I. O. – En effet, les travaux de Jean-Claude Maleval ont déjà mis en avant le rapport particulier de l’autiste à la voix. Nous avons suivi cette voie et pour notre part nous nous sommes attachés à cerner ce qui de la voix est insupportable pour la personne autiste. Une proposition de Lacan nous paraissait donner une indication précise, il dit dans son Séminaire Le désir et son interprétation : « Communément, le sujet produit la voix. Je dirai plus, la fonction de la voix fait toujours intervenir dans le discours le poids du sujet, son poids réel. »[1] C’est ici que nous proposons de penser que cette présence du poids réel du sujet trouve à s’exprimer, dans le champ sonore, à travers le timbre que nous constituons comme point de réel qui excède la parole. La voix (qu’elle vienne de l’autre ou qu’elle soit sienne), comme objet pulsionnel, peut faire jaillir ce réel réduisant le vecteur désirant à une pure assignation. Assignation qui se révèle intraitable, parce qu’effroyable, pour la personne autiste. Il s’agit précisément de ce que le timbre indexe et véhicule dans la voix.
À partir de là, les différentes manifestations vocales et langagières (mutisme, voix étrange, voix chantonnante, écholalie…) des personnes autistes – qui pourraient paraitre hétérogènes – trouvent à s’expliquer si nous les pensons comme une façon de se tenir à distance de ce surgissement obscène de la voix. Utiliser la voix d’un robot par exemple, comme le font certaines personnes autistes, est une façon de sonoriser la parole sans en passer par un circuit pulsionnel engageant le poids réel du sujet. Nous pouvons ainsi voir dans les différentes façons dont l’autiste se risque à une parole une stratégie : sacrifier le timbre dans une voix monocorde, le déconnecter de tout énoncé en investissant la musique ou enfin le couvrir d’une enveloppe mélodique donnant à l’énoncé un aspect chantonnant. L’ensemble de ces bricolages permet à l’autiste de pouvoir produire des énoncés sans que ceux-ci ne l’anéantissent, la dimension de l’assignation y étant chaque fois tempérée.
LCA – Vous proposez « se faire une signature » comme solution dans l’autisme, au regard de « se faire un nom » dans la psychose, est-ce pour mettre en avant la fonction de la lettre ?
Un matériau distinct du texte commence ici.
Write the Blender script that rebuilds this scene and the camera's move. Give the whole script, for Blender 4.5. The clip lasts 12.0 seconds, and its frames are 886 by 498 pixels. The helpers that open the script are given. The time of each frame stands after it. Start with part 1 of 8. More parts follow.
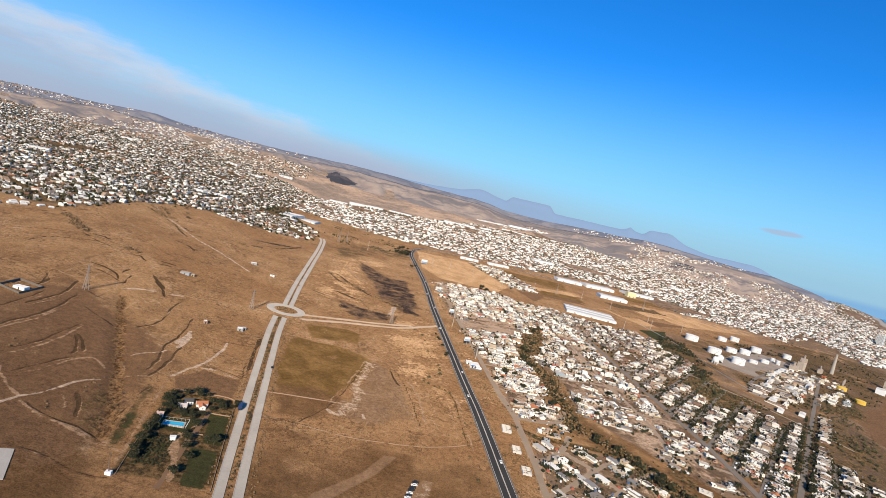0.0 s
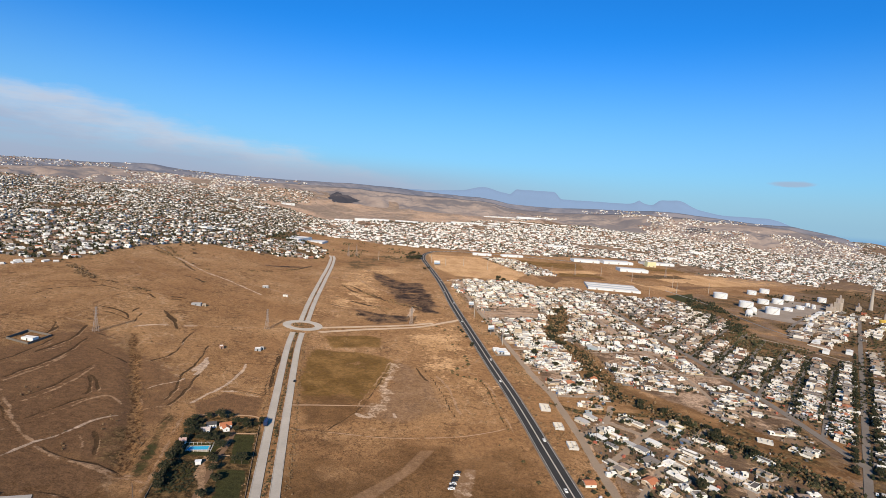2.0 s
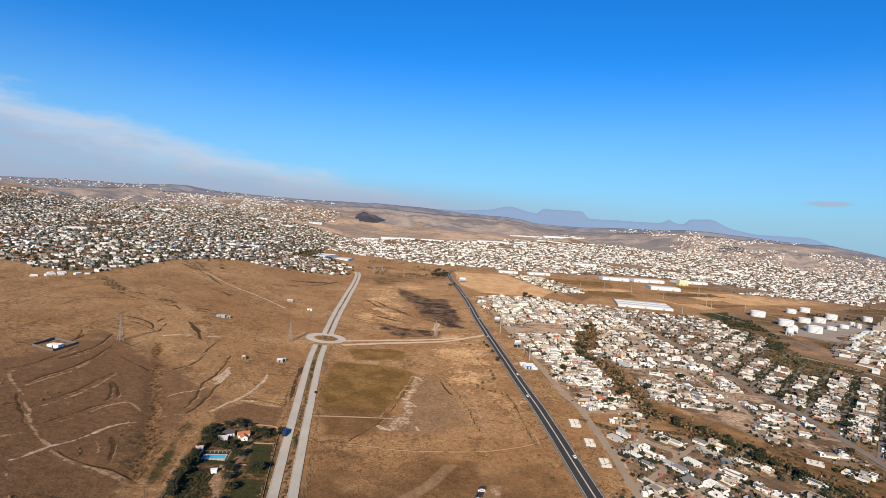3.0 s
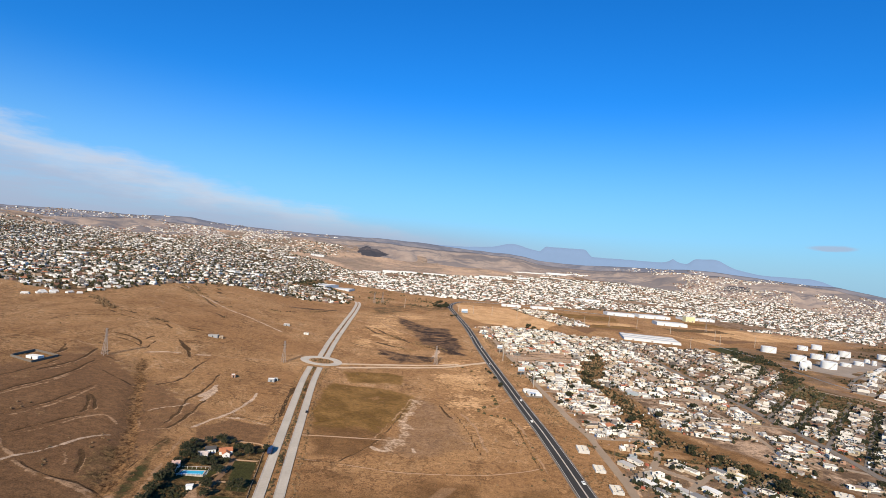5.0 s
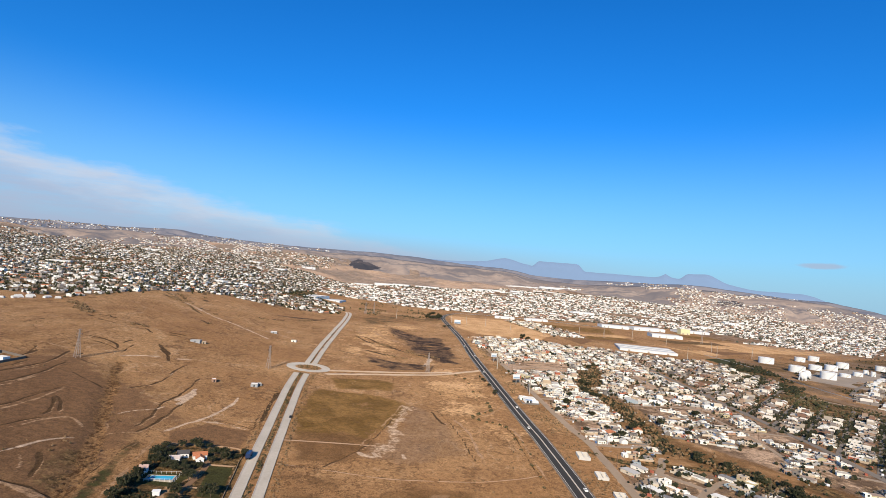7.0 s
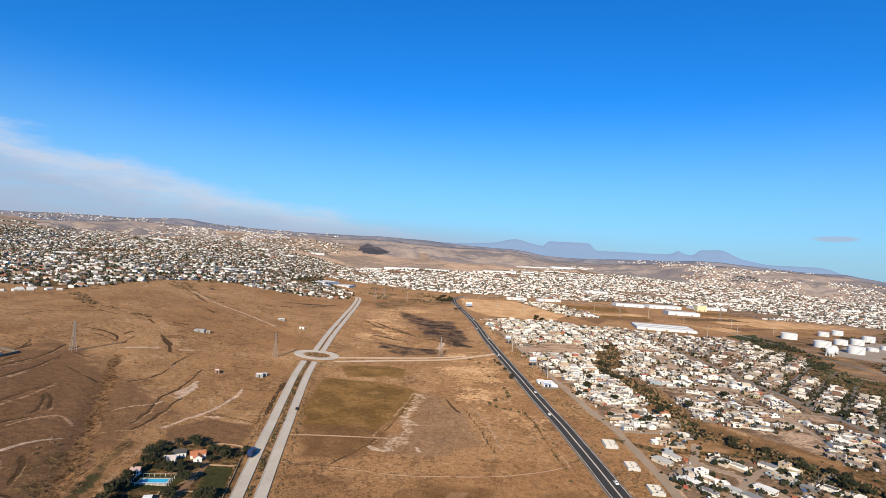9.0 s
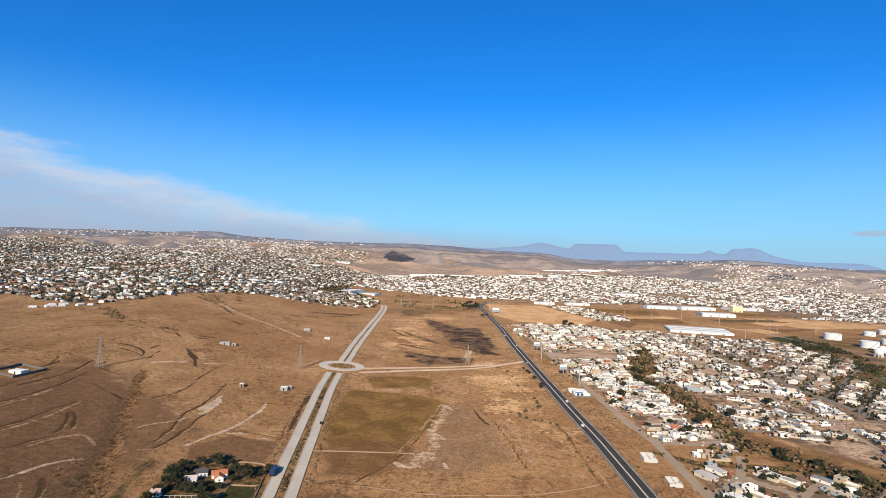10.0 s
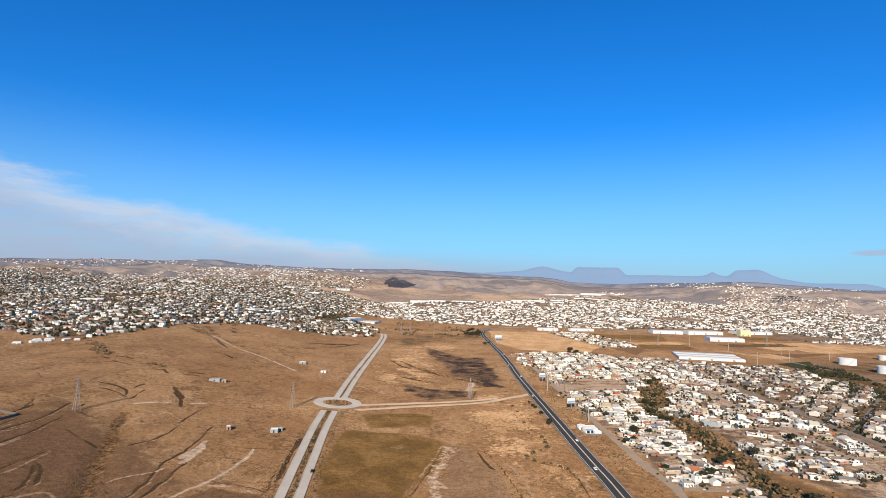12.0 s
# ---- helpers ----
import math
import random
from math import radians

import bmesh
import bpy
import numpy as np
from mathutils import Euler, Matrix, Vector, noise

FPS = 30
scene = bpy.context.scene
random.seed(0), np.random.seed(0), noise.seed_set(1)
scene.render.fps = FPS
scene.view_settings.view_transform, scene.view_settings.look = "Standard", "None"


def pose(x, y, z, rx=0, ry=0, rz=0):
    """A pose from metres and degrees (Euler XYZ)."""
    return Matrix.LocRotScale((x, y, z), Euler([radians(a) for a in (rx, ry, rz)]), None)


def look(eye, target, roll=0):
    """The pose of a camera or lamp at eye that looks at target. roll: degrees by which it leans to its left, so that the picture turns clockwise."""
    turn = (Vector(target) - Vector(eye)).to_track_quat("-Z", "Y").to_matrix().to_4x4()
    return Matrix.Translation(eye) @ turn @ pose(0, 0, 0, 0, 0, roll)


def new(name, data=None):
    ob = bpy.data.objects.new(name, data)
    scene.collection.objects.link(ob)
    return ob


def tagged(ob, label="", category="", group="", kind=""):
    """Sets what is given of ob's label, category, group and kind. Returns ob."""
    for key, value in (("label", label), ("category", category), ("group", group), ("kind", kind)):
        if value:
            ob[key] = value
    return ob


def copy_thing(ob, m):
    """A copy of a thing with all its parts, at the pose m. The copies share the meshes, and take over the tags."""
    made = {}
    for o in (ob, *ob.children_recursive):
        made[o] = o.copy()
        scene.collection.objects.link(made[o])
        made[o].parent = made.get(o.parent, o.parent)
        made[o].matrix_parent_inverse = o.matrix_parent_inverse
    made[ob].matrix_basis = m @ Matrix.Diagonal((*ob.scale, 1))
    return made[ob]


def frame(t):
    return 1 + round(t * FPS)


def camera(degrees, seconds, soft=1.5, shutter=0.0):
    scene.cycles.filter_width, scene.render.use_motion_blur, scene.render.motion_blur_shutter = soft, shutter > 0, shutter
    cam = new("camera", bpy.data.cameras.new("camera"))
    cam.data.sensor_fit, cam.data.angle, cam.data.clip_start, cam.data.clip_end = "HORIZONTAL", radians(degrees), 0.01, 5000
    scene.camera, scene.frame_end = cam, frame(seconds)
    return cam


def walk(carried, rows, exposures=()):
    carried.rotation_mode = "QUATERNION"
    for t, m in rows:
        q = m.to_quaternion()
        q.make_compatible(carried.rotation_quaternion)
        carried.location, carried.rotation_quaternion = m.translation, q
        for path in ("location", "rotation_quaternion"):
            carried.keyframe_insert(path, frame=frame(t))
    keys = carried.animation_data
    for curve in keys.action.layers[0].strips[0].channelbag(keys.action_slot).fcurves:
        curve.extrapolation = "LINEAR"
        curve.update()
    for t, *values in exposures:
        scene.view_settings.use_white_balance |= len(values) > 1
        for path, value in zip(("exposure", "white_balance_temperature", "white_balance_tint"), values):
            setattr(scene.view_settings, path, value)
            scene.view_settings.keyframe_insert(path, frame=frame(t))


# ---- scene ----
cam = camera(79.0, 12.0, soft=0.65)
# seconds, eye x y z, yaw to the left, pitch, lean
PATH = [
    (0.0, -0.77, 0.53, 190.1, -6.82, -5.72, 13.23),
    (0.2, 0.31, 0.29, 189.4, -9.67, -7.2, 5.3),
    (0.5, 1.93, -0.07, 188.26, -10.06, -7.41, 4.2),
    (1.0, 3.83, 3.14, 183.96, -9.49, -6.72, 5.04),
    (1.5, 5.62, 9.32, 175.29, -6.57, -4.68, 7.45),
    (2.0, 7.62, 15.98, 169.52, -5.43, -5.26, 4.07),
    (2.5, 9.62, 22.08, 163.48, -3.88, -4.82, 3.23),
    (3.0, 10.73, 26.92, 157.35, -2.49, -3.21, 3.88),
    (3.2, 11.05, 28.7, 155.1, -2.25, -2.68, 4.2),
    (4.8, 13.72, 43.2, 137.2, -1.87, 0.43, 4.72),
    (5.0, 14.03, 44.86, 135.02, -1.9, 0.89, 4.77),
    (5.5, 14.93, 48.89, 130.13, -1.92, 1.51, 4.94),
    (6.0, 15.45, 53.67, 125.36, -2.07, 2.52, 4.87),
    (6.5, 15.8, 58.85, 121.11, -2.29, 3.32, 4.91),
    (7.0, 15.84, 65.51, 119.44, -2.54, 2.66, 4.95),
    (7.2, 15.85, 68.3, 119.1, -2.6, 1.7, 4.92),
    (8.8, 16.0, 91.5, 116.9, -2.25, 0.39, 3.52),
    (9.0, 16.04, 94.38, 116.77, -1.7, 0.79, 3.46),
    (9.5, 16.86, 100.47, 117.2, -0.19, 1.12, 2.44),
    (10.0, 17.59, 106.84, 118.02, 1.02, 1.26, 2.0),
    (10.5, 18.18, 112.5, 118.4, 1.45, 1.92, 1.79),
    (11.0, 18.0, 119.08, 119.86, 1.5, 2.8, 1.67),
    (11.5, 17.97, 124.94, 121.2, 1.28, 3.5, 1.38),
    (12.0, 18.37, 130.48, 122.84, 1.18, 3.89, 1.29),
]


def aimed(x, y, z, yaw, pitch, lean):
    a, b = radians(yaw), radians(pitch)
    way = Vector((-math.sin(a) * math.cos(b), math.cos(a) * math.cos(b), math.sin(b)))
    return look((x, y, z), Vector((x, y, z)) + 10 * way, lean)


walk(cam, [(row[0], aimed(*row[1:])) for row in PATH], exposures=[(0.0, 0.05), (0.5, -0.09), (2.5, -0.07), (5.0, 0.02), (12.0, 0.03)])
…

I. O. – Oui tout à fait. Cette idée est apparue lors de ma lecture des ouvrages d’Antoine Ouellette, un compositeur canadien qui a été diagnostiqué « autiste Asperger » à l’âge de quarante-sept ans. Il évoque son travail musical qui l’a conduit à se constituer une « signature sonore », dit-il. Lui qui, enfant, avait développé un symptôme de palilalie trouve à écrire dans une harmonie qu’il crée des « mélodies en écho » qui localisent une charge de tension, une charge d’angoisse. Nous retrouvons ici la fonction de la lettre dans l’autisme qui vient faire bord à la jouissance. Antoine Ouellette ne cherche pas à se faire un nom, encore moins à faire reconnaître son œuvre. Il est en quête de cette harmonie singulière, de cette écriture musicale qui borde le bruissement de la langue. Une signature qui relève donc du registre particulier de la lettre. En ce sens, l’œuvre d’Antoine Ouellette ne s’inscrit pas au champ de l’Autre mais bien de celui d’un « Un tout seul » qui trouve une voie(x) pour qu’un lien social soit possible.
[1]. Lacan J., Le Séminaire, livre VI, Le désir et son interprétation (1958-1959), Paris, Éditions de La Martinière, 2013, p. 458.